**Available data:**
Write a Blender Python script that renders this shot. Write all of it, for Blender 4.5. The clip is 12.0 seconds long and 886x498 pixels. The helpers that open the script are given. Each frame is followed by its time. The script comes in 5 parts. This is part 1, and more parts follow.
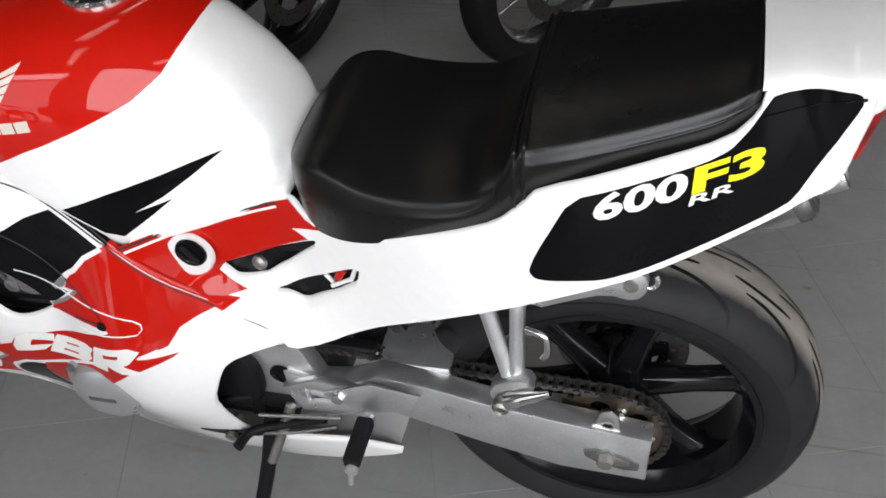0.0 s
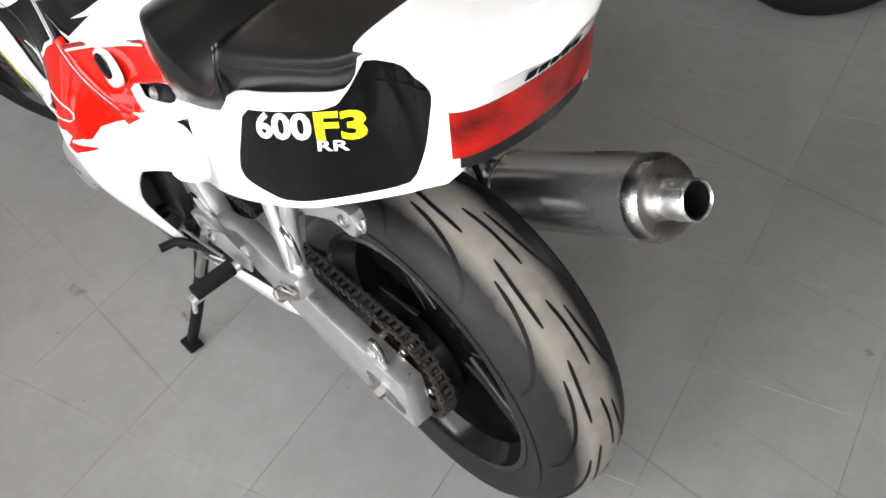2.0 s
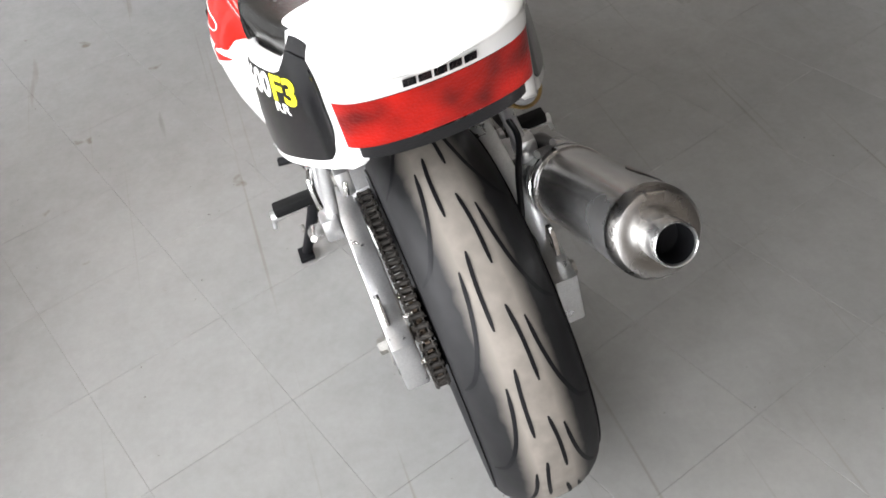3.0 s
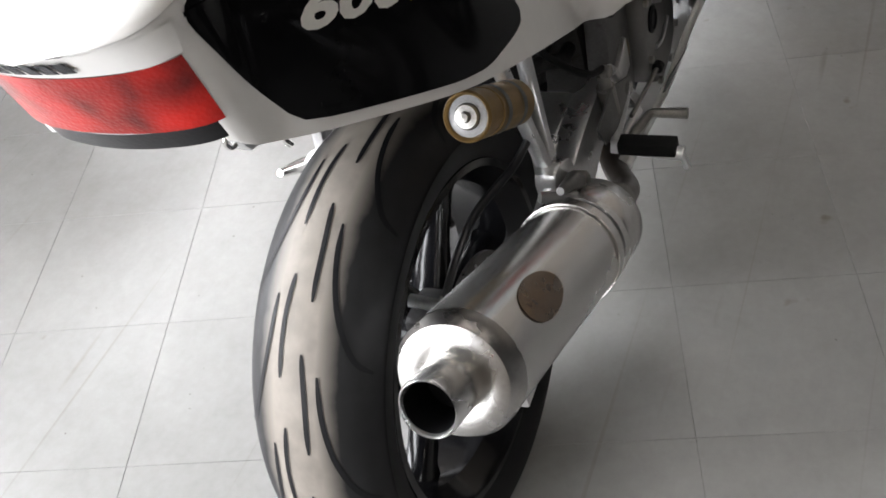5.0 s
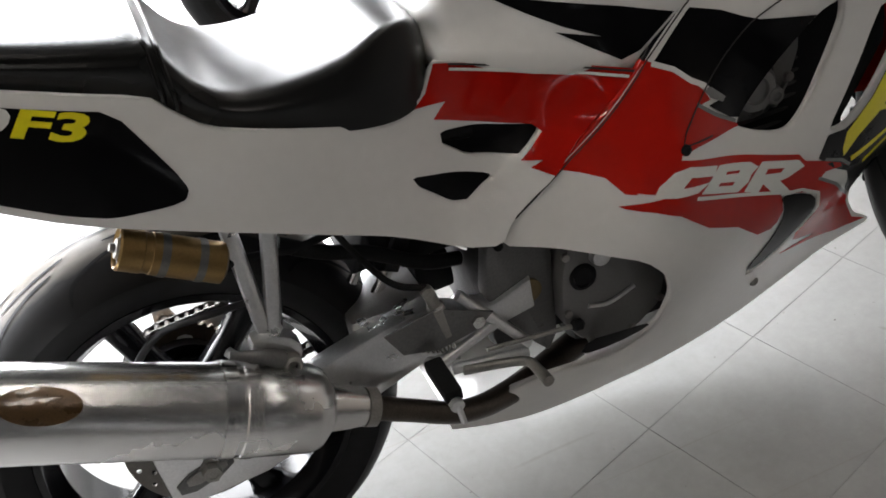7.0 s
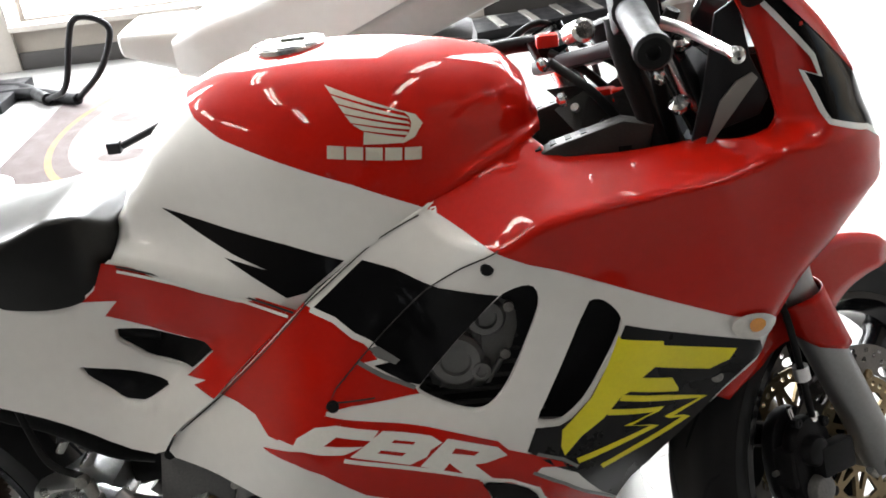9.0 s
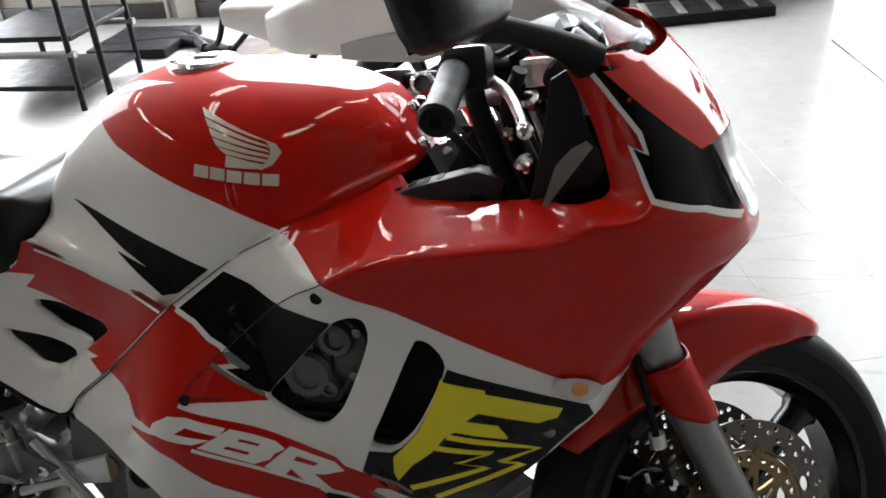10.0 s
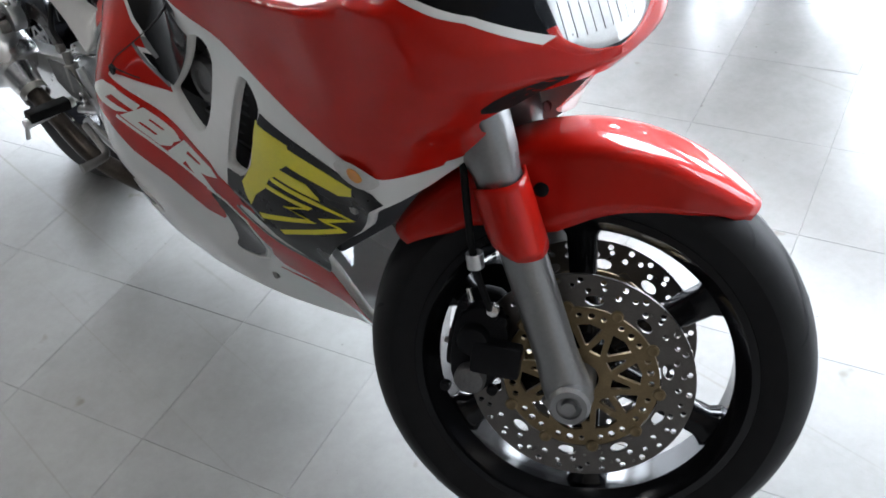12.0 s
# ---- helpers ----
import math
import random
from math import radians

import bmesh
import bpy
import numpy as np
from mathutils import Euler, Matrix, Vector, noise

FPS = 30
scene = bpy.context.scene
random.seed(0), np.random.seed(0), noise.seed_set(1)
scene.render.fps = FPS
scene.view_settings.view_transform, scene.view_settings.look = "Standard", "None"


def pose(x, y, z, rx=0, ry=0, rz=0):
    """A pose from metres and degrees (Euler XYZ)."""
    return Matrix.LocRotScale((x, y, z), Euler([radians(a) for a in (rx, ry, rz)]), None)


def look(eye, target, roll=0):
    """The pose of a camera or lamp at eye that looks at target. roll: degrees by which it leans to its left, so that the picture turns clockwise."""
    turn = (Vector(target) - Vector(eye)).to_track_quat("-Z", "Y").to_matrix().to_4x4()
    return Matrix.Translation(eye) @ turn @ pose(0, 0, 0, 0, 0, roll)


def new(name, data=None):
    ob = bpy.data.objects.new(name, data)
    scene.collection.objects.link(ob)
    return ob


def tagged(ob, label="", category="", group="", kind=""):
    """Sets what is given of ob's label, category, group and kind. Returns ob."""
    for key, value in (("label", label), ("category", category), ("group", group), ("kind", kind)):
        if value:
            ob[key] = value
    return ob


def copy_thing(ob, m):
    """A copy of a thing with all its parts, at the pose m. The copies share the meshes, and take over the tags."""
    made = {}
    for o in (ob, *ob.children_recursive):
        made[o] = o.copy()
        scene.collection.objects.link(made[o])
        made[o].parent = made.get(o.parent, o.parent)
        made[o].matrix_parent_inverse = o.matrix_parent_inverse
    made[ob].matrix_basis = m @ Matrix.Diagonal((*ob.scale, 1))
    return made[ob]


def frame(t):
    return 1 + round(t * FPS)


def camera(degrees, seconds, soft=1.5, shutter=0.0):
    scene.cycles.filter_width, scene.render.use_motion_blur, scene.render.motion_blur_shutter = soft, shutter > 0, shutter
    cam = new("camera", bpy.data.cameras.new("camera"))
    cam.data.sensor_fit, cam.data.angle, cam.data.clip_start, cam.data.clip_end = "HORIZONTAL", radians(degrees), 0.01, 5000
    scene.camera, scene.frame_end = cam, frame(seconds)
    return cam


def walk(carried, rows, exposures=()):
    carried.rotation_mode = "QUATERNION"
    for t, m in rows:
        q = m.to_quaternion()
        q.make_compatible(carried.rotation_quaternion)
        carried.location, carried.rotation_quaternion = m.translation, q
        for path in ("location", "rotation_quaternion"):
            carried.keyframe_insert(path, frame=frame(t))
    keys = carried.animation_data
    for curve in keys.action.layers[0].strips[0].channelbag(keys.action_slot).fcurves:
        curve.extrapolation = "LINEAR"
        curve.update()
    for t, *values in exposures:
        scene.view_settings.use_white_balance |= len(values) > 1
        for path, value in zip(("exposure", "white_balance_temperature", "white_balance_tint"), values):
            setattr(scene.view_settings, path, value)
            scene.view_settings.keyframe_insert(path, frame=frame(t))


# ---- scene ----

**Problem details:** All the lines above are to be reproduced exactly, except the pictures.

**Exercise answer:**
Write a Blender Python script that renders this shot. Write all of it, for Blender 4.5. The clip is 12.0 seconds long and 886x498 pixels. The helpers that open the script are given. Each frame is followed by its time. The script comes in 5 parts. This is part 1, and more parts follow.
0.0 s
2.0 s
3.0 s
5.0 s
7.0 s
9.0 s
10.0 s
12.0 s
# ---- helpers ----
import math
import random
from math import radians

import bmesh
import bpy
import numpy as np
from mathutils import Euler, Matrix, Vector, noise

FPS = 30
scene = bpy.context.scene
random.seed(0), np.random.seed(0), noise.seed_set(1)
scene.render.fps = FPS
scene.view_settings.view_transform, scene.view_settings.look = "Standard", "None"


def pose(x, y, z, rx=0, ry=0, rz=0):
    """A pose from metres and degrees (Euler XYZ)."""
    return Matrix.LocRotScale((x, y, z), Euler([radians(a) for a in (rx, ry, rz)]), None)


def look(eye, target, roll=0):
    """The pose of a camera or lamp at eye that looks at target. roll: degrees by which it leans to its left, so that the picture turns clockwise."""
    turn = (Vector(target) - Vector(eye)).to_track_quat("-Z", "Y").to_matrix().to_4x4()
    return Matrix.Translation(eye) @ turn @ pose(0, 0, 0, 0, 0, roll)


def new(name, data=None):
    ob = bpy.data.objects.new(name, data)
    scene.collection.objects.link(ob)
    return ob


def tagged(ob, label="", category="", group="", kind=""):
    """Sets what is given of ob's label, category, group and kind. Returns ob."""
    for key, value in (("label", label), ("category", category), ("group", group), ("kind", kind)):
        if value:
            ob[key] = value
    return ob


def copy_thing(ob, m):
    """A copy of a thing with all its parts, at the pose m. The copies share the meshes, and take over the tags."""
    made = {}
    for o in (ob, *ob.children_recursive):
        made[o] = o.copy()
        scene.collection.objects.link(made[o])
        made[o].parent = made.get(o.parent, o.parent)
        made[o].matrix_parent_inverse = o.matrix_parent_inverse
    made[ob].matrix_basis = m @ Matrix.Diagonal((*ob.scale, 1))
    return made[ob]


def frame(t):
    return 1 + round(t * FPS)


def camera(degrees, seconds, soft=1.5, shutter=0.0):
    scene.cycles.filter_width, scene.render.use_motion_blur, scene.render.motion_blur_shutter = soft, shutter > 0, shutter
    cam = new("camera", bpy.data.cameras.new("camera"))
    cam.data.sensor_fit, cam.data.angle, cam.data.clip_start, cam.data.clip_end = "HORIZONTAL", radians(degrees), 0.01, 5000
    scene.camera, scene.frame_end = cam, frame(seconds)
    return cam


def walk(carried, rows, exposures=()):
    carried.rotation_mode = "QUATERNION"
    for t, m in rows:
        q = m.to_quaternion()
        q.make_compatible(carried.rotation_quaternion)
        carried.location, carried.rotation_quaternion = m.translation, q
        for path in ("location", "rotation_quaternion"):
            carried.keyframe_insert(path, frame=frame(t))
    keys = carried.animation_data
    for curve in keys.action.layers[0].strips[0].channelbag(keys.action_slot).fcurves:
        curve.extrapolation = "LINEAR"
        curve.update()
    for t, *values in exposures:
        scene.view_settings.use_white_balance |= len(values) > 1
        for path, value in zip(("exposure", "white_balance_temperature", "white_balance_tint"), values):
            setattr(scene.view_settings, path, value)
            scene.view_settings.keyframe_insert(path, frame=frame(t))


# ---- scene ----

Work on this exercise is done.